To: Adam Back <aba@dcs.ex.ac.uk>
cc:
Subject: Re: Why GNU GPL is bad for crypto deployment (Document link not
      converted)

As the GPL goes, I agree with Adam. I am currently re-writing some code to
specifically remove GNU code "contamination". Those are the exact words
used by my attorney. I had trouble describing to my delightfully mercenary
attorney why the GPL may not be a "Bad Thing" from my perspective.

But Adam's point stands, that the GPL does limits the possibilities of wide
spread distribution through comercial channels. If the goal is wide-spread
use and implementation, commercial channels should not be ignored.

Perhaps the following is an acceptable compromise:
     On Win '95/NT platforms create Dynamic Link Libraries covered by the
GLPL.
     On UNIX platforms create shared library modules covered by the GLPL.

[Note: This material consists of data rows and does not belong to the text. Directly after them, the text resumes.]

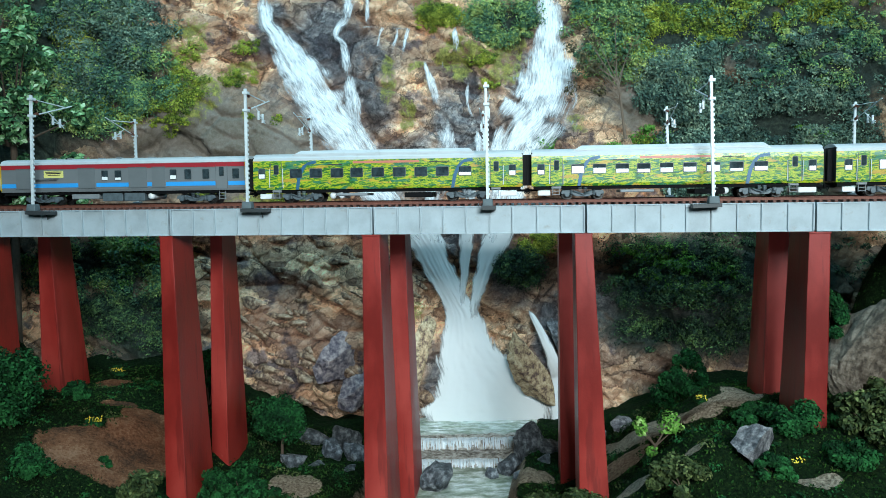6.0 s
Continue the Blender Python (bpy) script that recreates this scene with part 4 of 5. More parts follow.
def window(x, z, w, h, parent, blind_or_glare=0.0, name="window", sides=(-1, 1)):
    """A framed pane: all white where blinded, a white lower strip where a reflection is painted in."""
    for s in sides:
        bm = bmesh.new()
        outline(bm, rounded(x - w / 2 - 0.0005, x + w / 2 + 0.0005, z - h / 2 - 0.0005, z + h / 2 + 0.0005, 0.0011), s * (W - 0.0006), s * (W + 0.00035))
        fr = part(name, bm, FRAME, parent)
        bm = bmesh.new()
        outline(bm, rounded(x - w / 2, x + w / 2, z - h / 2, z + h / 2, 0.0008), s * (W - 0.0005), s * (W + 0.0005))
        part("pane", bm, GLASS, fr)
        if blind_or_glare:
            bm = bmesh.new()
            outline(bm, rounded(x - w / 2 + 0.0002, x + w / 2 - 0.0002, z - h / 2 + 0.0002, z - h / 2 + 0.0002 + (h - 0.0004) * blind_or_glare, 0.0004), s * W, s * (W + 0.00065))
            part("blind_or_glare", bm, BLIND_AND_GLARE, fr)


def lettering(words, x, z, size, mat, parent, name="lettering"):
    cu = bpy.data.curves.new(name, "FONT")
    cu.body, cu.size, cu.align_x, cu.align_y, cu.extrude = words, size, "CENTER", "CENTER", 0.0001
    tmp = new("lettering_source", cu)
    me = bpy.data.meshes.new_from_object(tmp.evaluated_get(bpy.context.evaluated_depsgraph_get()))
    bpy.data.objects.remove(tmp)
    me.materials.clear()
    me.materials.append(mat)
    ob = new(name, me)
    ob.parent = parent
    ob.matrix_basis = pose(x, -W - 0.0004, z, 90, 0, 0)
    return ob


def bars(x0, x1, z0, rows, h, mat, parent):
    """Lines too small to read."""
    for k in range(rows):
        panel("text_line", x0 + 0.0007 * k, x1 - 0.001 * ((k * 7) % 3), z0 - k * h * 1.7 - h, z0 - k * h * 1.7, mat, parent, 0.0007, (-1,))


def wheel_mesh(r, gauge=0.0083):
    bm = bmesh.new()
    rod(bm, (0, -gauge, 0), (0, gauge, 0), 0.0011, 8)
    for s in (-1, 1):
        rod(bm, (0, s * gauge, 0), (0, s * (gauge + 0.0022), 0), r, 22)
        rod(bm, (0, s * (gauge + 0.0022), 0), (0, s * (gauge + 0.0027), 0), r * 0.78, 18, r * 0.7)
        rod(bm, (0, s * gauge, 0), (0, s * (gauge - 0.0007), 0), r * 1.12, 22)
        for k in range(4):
            a = k * math.pi / 2
            rod(bm, (math.cos(a) * r * 0.5, s * (gauge + 0.0024), math.sin(a) * r * 0.5), (math.cos(a) * r * 0.5, s * (gauge + 0.0031), math.sin(a) * r * 0.5), r * 0.13, 8)
    return mesh_of("wheelset", bm, WHEEL)


WHEELS = []
COACH_WHEEL, LOCO_WHEEL = wheel_mesh(0.0052), wheel_mesh(0.0061)


def axle(parent, x, mesh, r):
    ob = same_part("wheelset", mesh, parent, pose(x, 0, RAIL_Z + r))
    WHEELS.append((ob, x, r))


def coach_bogie(parent, xc):
    """A two-axle bogie: side frames with arched beams, axle boxes, springs and dampers."""
    wb, z = 0.0147, RAIL_Z + 0.0052
    for s in (-1, 1):
        bm = bmesh.new()
        y0, y1 = sorted((s * 0.0128, s * 0.0146))
        outline(bm, [(xc - 0.0205, z + 0.0005), (xc - 0.0195, z + 0.0035), (xc - 0.010, z + 0.0038), (xc - 0.006, z + 0.0010), (xc + 0.006, z + 0.0010), (xc + 0.010, z + 0.0038), (xc + 0.0195, z + 0.0035),
                     (xc + 0.0205, z + 0.0005), (xc + 0.017, z - 0.0002), (xc + 0.012, z + 0.0012), (xc + 0.006, z - 0.0022), (xc - 0.006, z - 0.0022), (xc - 0.012, z + 0.0012), (xc - 0.017, z - 0.0002)], y0, y1)
        fr = part("bogie_frame", bm, BOGIE, parent)
        for dx in (-wb, wb):
            bm = bmesh.new()
            rod(bm, (xc + dx, s * 0.0135, z), (xc + dx, s * 0.0162, z), 0.0024, 14)
            rod(bm, (xc + dx, s * 0.0162, z), (xc + dx, s * 0.0166, z), 0.0015, 12)
            part("axle_box", bm, BOGIE, fr)
            bm = bmesh.new()
            for k in range(5):
                rod(bm, (xc + dx * 0.72, s * 0.0155, z - 0.0012 + k * 0.0011), (xc + dx * 0.72, s * 0.0155, z - 0.0006 + k * 0.0011), 0.0013, 10)
            part("spring", bm, BOGIE, fr)
        bm = bmesh.new()
        rod(bm, (xc - 0.0085, s * 0.0160, z + 0.0030), (xc + 0.002, s * 0.0160, z - 0.0008), 0.0007, 8)
        rod(bm, (xc + 0.0085, s * 0.0160, z + 0.0030), (xc - 0.001, s * 0.0160, z - 0.0018), 0.0006, 8)
        part("damper", bm, BOGIE, fr)
        bm = bmesh.new()
        for k in range(6):
            rod(bm, (xc - 0.0025, s * 0.0155, z + 0.0005 + k * 0.0010), (xc - 0.0025, s * 0.0155, z + 0.0010 + k * 0.0010), 0.0019, 12)
            rod(bm, (xc + 0.0025, s * 0.0155, z + 0.0005 + k * 0.0010), (xc + 0.0025, s * 0.0155, z + 0.0010 + k * 0.0010), 0.0019, 12)
        part("spring", bm, BOGIE, fr)
    for dx in (-wb, wb):
        axle(parent, xc + dx, COACH_WHEEL, 0.0052)


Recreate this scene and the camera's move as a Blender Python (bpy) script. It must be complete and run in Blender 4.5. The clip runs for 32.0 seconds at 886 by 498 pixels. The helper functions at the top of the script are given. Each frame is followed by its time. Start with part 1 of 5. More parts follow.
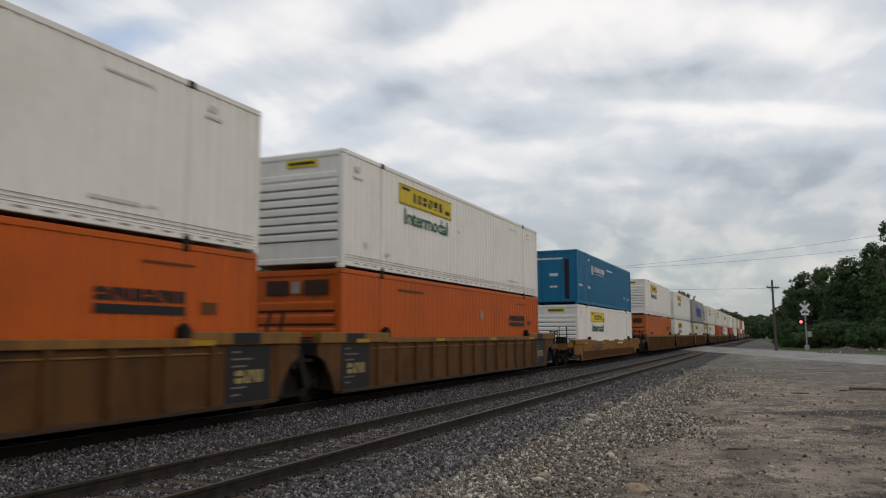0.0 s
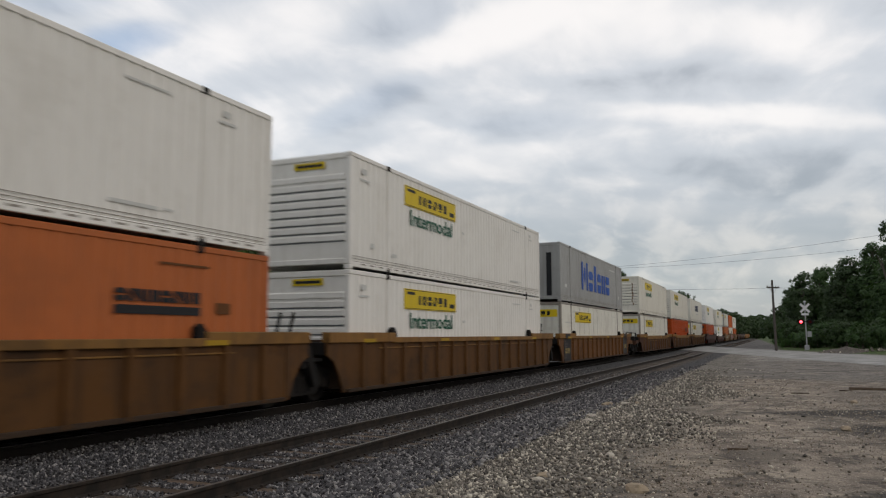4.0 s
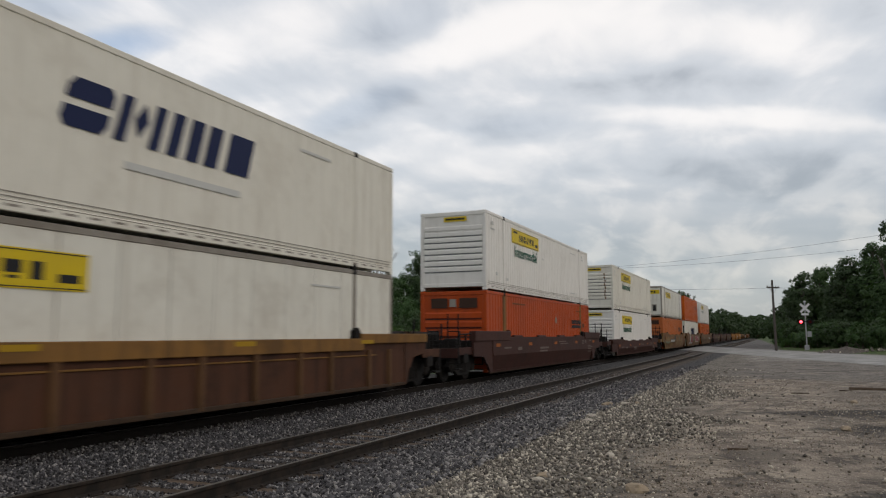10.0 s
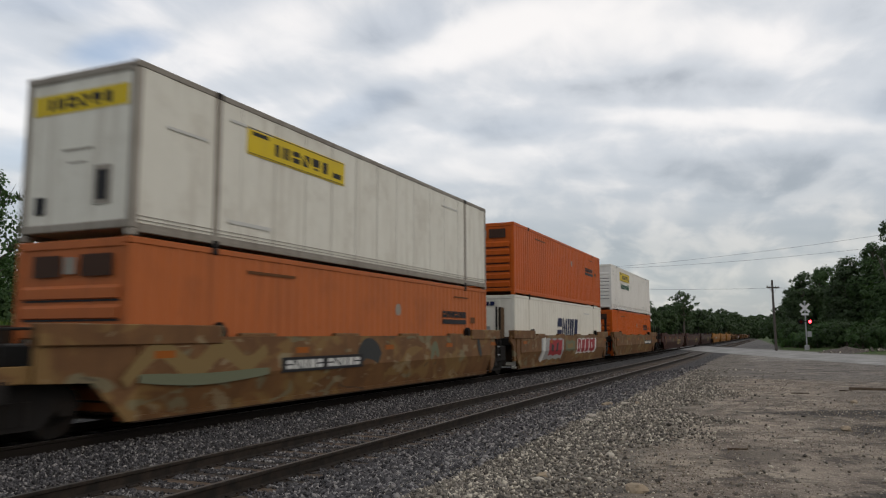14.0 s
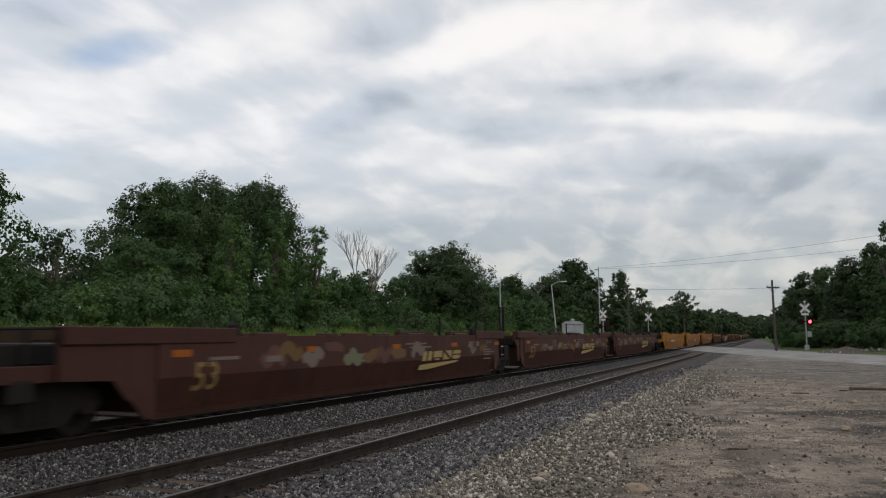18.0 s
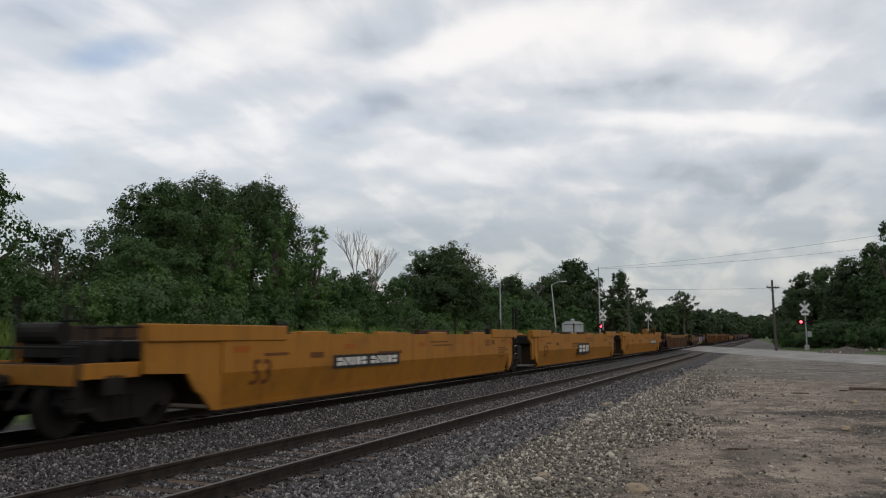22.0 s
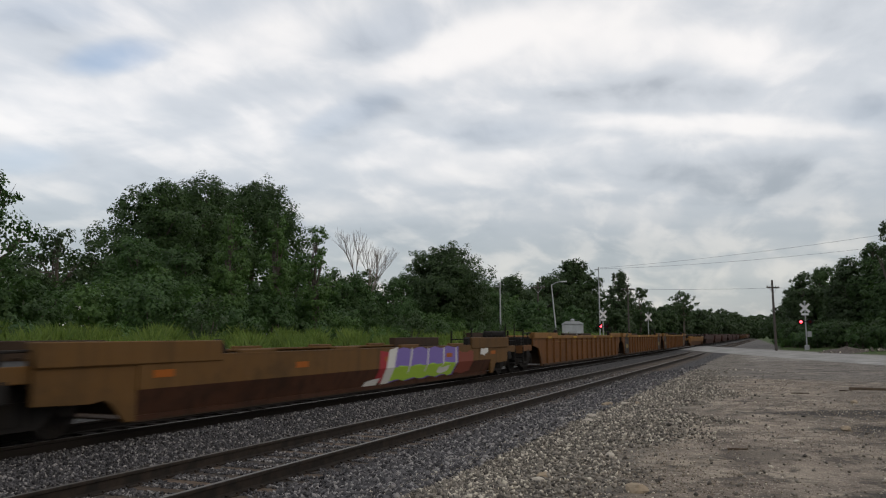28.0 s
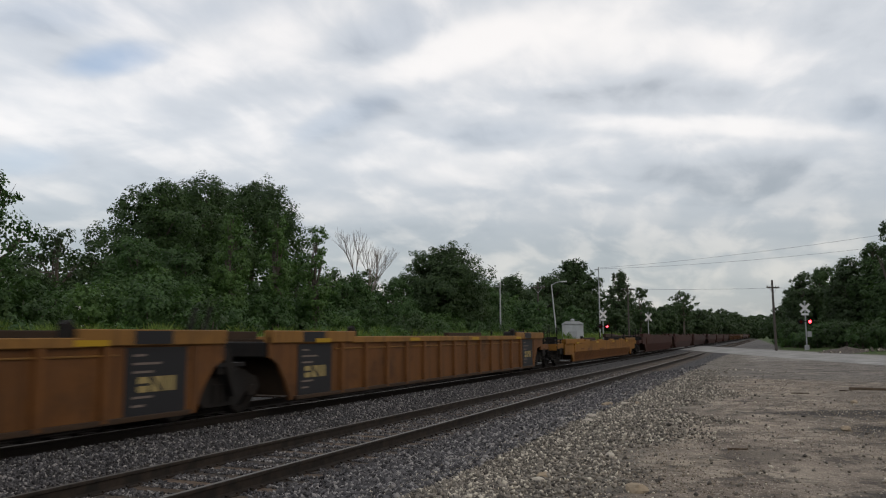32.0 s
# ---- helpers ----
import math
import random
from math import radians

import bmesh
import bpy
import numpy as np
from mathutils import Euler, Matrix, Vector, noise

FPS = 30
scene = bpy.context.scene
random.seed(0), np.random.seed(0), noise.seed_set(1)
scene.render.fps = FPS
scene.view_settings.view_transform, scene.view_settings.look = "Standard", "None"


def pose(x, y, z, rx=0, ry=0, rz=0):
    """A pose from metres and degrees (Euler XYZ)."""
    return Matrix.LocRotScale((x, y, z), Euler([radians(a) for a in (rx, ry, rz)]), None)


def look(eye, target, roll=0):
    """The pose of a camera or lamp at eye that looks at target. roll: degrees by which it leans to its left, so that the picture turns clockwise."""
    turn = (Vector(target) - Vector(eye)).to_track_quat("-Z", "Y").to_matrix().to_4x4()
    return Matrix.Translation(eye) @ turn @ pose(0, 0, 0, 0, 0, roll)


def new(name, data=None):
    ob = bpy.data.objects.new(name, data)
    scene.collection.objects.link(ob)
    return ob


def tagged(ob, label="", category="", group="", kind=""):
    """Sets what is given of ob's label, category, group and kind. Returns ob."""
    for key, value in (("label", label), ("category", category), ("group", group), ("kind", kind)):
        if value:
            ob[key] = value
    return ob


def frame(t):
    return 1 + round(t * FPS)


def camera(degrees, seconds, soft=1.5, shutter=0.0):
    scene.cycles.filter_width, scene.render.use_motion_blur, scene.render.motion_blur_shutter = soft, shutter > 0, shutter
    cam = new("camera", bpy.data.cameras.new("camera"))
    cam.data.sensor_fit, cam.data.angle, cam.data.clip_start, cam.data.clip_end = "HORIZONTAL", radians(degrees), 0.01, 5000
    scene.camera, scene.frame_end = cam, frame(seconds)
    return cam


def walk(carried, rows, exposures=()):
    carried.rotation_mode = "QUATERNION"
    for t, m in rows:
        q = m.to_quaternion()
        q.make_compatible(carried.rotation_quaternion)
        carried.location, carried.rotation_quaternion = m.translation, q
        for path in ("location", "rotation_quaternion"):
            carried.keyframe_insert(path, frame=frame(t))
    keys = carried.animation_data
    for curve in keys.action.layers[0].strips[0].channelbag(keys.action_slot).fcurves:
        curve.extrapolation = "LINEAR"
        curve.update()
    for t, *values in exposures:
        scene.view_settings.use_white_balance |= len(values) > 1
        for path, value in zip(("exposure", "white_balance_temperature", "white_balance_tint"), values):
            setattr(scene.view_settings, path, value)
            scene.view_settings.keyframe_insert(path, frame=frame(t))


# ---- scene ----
YAW, PITCH, ROLL = 23.628, 6.558, -0.125
EYE = (0.0, 0.0, 1.402)
cam = camera(61.224, 32.0, soft=1.15, shutter=0.32)
AIM = (EYE[0] - math.sin(radians(YAW)) * math.cos(radians(PITCH)), math.cos(radians(YAW)) * math.cos(radians(PITCH)), EYE[2] + math.sin(radians(PITCH)))
walk(cam, [(0.0, look(EYE, AIM, ROLL)), (32.0, look(EYE, AIM, ROLL))], exposures=[(0.0, 0.0), (32.0, 0.0)])

# ---- world, sun ----
SUN_ELEVATION, SUN_AZIMUTH = 30.0, 97.0
world = bpy.data.worlds.new("sky")
scene.world = world
world.use_nodes = True
wn = world.node_tree.nodes
sky = wn.new("ShaderNodeTexSky")
sky.sky_type = 'NISHITA'
sky.sun_disc = False
sky.sun_elevation, sky.sun_rotation = radians(SUN_ELEVATION), radians(SUN_AZIMUTH)
wn["Background"].inputs[1].default_value = 0.15
world.node_tree.links.new(sky.outputs[0], wn["Background"].inputs[0])
sun = new("sun", bpy.data.lights.new("sun", 'SUN'))
sun.data.energy, sun.data.angle, sun.data.color = 2.0, radians(18), (1.0, 0.78, 0.55)
_se, _sa = radians(SUN_ELEVATION), radians(SUN_AZIMUTH)
sun.matrix_world = look((math.sin(_sa) * math.cos(_se) * 50, math.cos(_sa) * math.cos(_se) * 50, math.sin(_se) * 50), (0, 0, 0))

# ---- node helpers ----


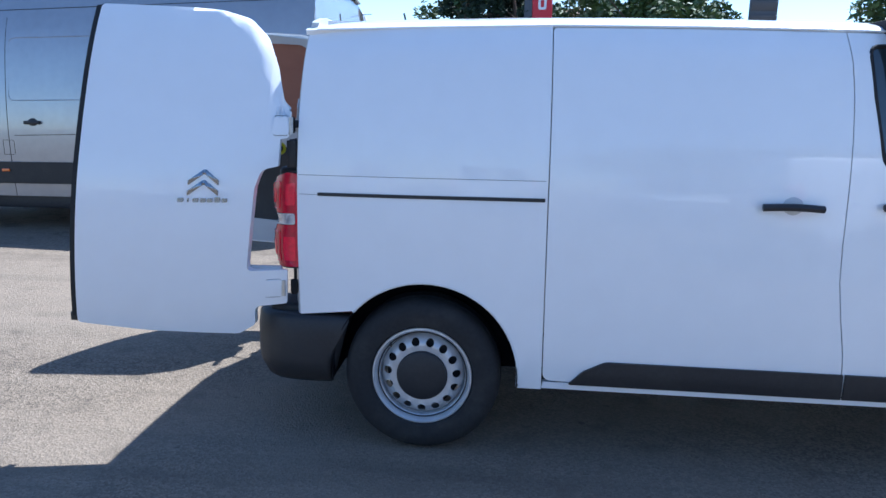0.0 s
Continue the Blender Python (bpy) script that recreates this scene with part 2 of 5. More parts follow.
def worn_floor():
    """Film-faced plywood trodden for years: long grain, dark drifts, orange rubbed patches, pale scuffs, uneven gloss."""
    m = bpy.data.materials.new("worn_plywood_floor")
    m.use_nodes = True
    nt = m.node_tree
    b = nt.nodes["Principled BSDF"]
    b.inputs["Specular IOR Level"].default_value = 0.45
    co = nt.nodes.new("ShaderNodeTexCoord")

    def noise(scale, detail=5.0, distort=0.0):
        mp = nt.nodes.new("ShaderNodeMapping")
        mp.inputs["Scale"].default_value = scale
        nt.links.new(co.outputs["Object"], mp.inputs["Vector"])
        n = nt.nodes.new("ShaderNodeTexNoise")
        n.inputs["Scale"].default_value, n.inputs["Detail"].default_value, n.inputs["Distortion"].default_value = 1.0, detail, distort
        nt.links.new(mp.outputs["Vector"], n.inputs["Vector"])
        return n.outputs["Fac"]

    def span(src, a, c, lo, hi):
        r = nt.nodes.new("ShaderNodeMapRange")
        for key, v in (("From Min", a), ("From Max", c), ("To Min", lo), ("To Max", hi)):
            r.inputs[key].default_value = v
        nt.links.new(src, r.inputs["Value"])
        return r.outputs["Result"]

    col = None
    for src, a, c, amount, tone in (
        (noise((2.2, 3.4, 1), 4, 0.6), 0.38, 0.66, 1.0, (0.37, 0.108, 0.051)),
        (noise((1.1, 15.0, 1), 6), 0.48, 0.70, 0.6, (0.32, 0.102, 0.052)),
        (noise((5.0, 9.0, 1), 6, 0.4), 0.56, 0.74, 0.5, (0.52, 0.195, 0.098)),
        (noise((1.6, 60.0, 1), 4), 0.52, 0.72, 0.35, (0.28, 0.090, 0.048)),
        (noise((6.0, 8.0, 1), 8, 1.2), 0.59, 0.72, 0.34, (0.52, 0.26, 0.165)),
        (noise((14.0, 22.0, 1), 5), 0.67, 0.74, 0.65, (0.13, 0.055, 0.04)),
    ):
        mx = nt.nodes.new("ShaderNodeMix")
        mx.data_type = "RGBA"
        nt.links.new(span(src, a, c, 0.0, amount), mx.inputs["Factor"])
        if col is None:
            mx.inputs["A"].default_value = (0.49, 0.168, 0.075, 1)
        else:
            nt.links.new(col, mx.inputs["A"])
        mx.inputs["B"].default_value = (*tone, 1)
        col = mx.outputs["Result"]
    nt.links.new(col, b.inputs["Base Color"])
    nt.links.new(span(noise((6.0, 8.0, 1), 6, 0.5), 0.35, 0.7, 0.30, 0.52), b.inputs["Roughness"])
    bp = nt.nodes.new("ShaderNodeBump")
    bp.inputs["Distance"].default_value = 0.0005
    nt.links.new(noise((12.0, 90.0, 1), 4), bp.inputs["Height"])
    nt.links.new(bp.outputs["Normal"], b.inputs["Normal"])
    return m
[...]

The encapsulation provided by the DLL and shared library, allows for use by
commercial products and only the source code for the library modules need
be re-distributed.

Better is a BSD license with a contribution list from here to the moon.
Legally, this presents far less challenge to deriving commercial products
from our coding project. We could include in the library/libraries a
function, GetContributors(), that returns a pointer to an array of strings
(similar to argv[]) with contributors names.